Other obstacles would be portraying the Middle East realistically. The thought of filming in Morocco or Jordan was intriguing, but it was not feasible to accomplish everything with the restrictions in those areas. The idea was born to recreate the city inside Fort Hood, thus giving complete control over the shooting schedule. Building a city is obviously a major undertaking, as the crew took over the base for several months. The Production Designer and Art Director had researched, designed, and built the sets which became the largest sets in North America at the time, spanning twelve acres with 80 buildings. In the show, there are two buildings that have a geographical marker, which are exact replicates of the buildings in Traverse City. The replications were only conceivable through photographs taken from the real-life soldiers during their time in Iraq.

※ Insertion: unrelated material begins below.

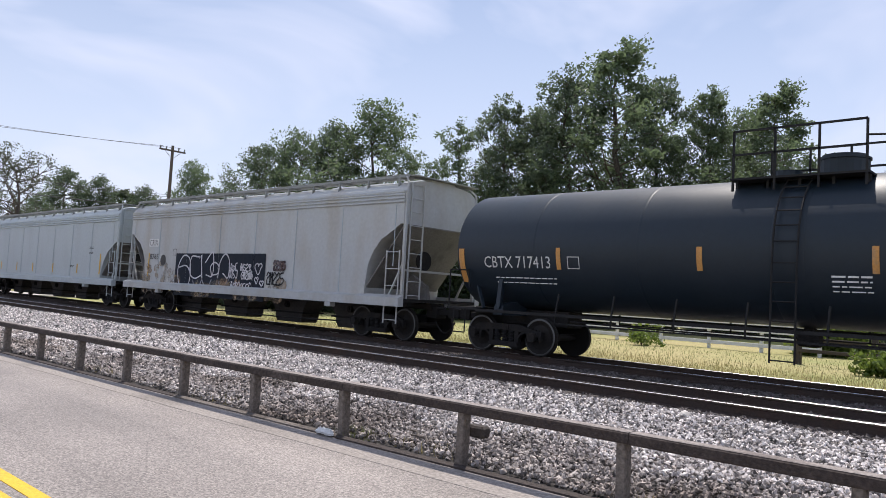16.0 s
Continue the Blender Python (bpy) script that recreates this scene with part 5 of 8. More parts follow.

Michael Kelly(L) portrays Lt. Col. Gary Volesky and Jason Ritter(R), Capt. Troy Demony on set of The Long Road Home at U.S. Military post, Fort Hood, Killeen, Texas. (Photo: National Geographic/Van Redin) Ep1
Michael Kelly(L) portrays Lt. Col. Gary Volesky and Jason Ritter(R), Capt. Troy Demony. (Photo: National Geographic/Van Redin)

Alanne concluded, “Only one percent of our nation currently serves in Armed Forces. I hope the series can really illuminate what it’s like to say goodbye to your spouse who’s going to go away for a year, knowing they will be in mortal danger the whole time. Also, what the wives go through on the home front. I wanted the series to show what it’s really like to go to war and the cost of it as a consequence. I hope people will feel that this is the most intimate portrait of the American soldier of the American military family than anyone has ever done for TV.”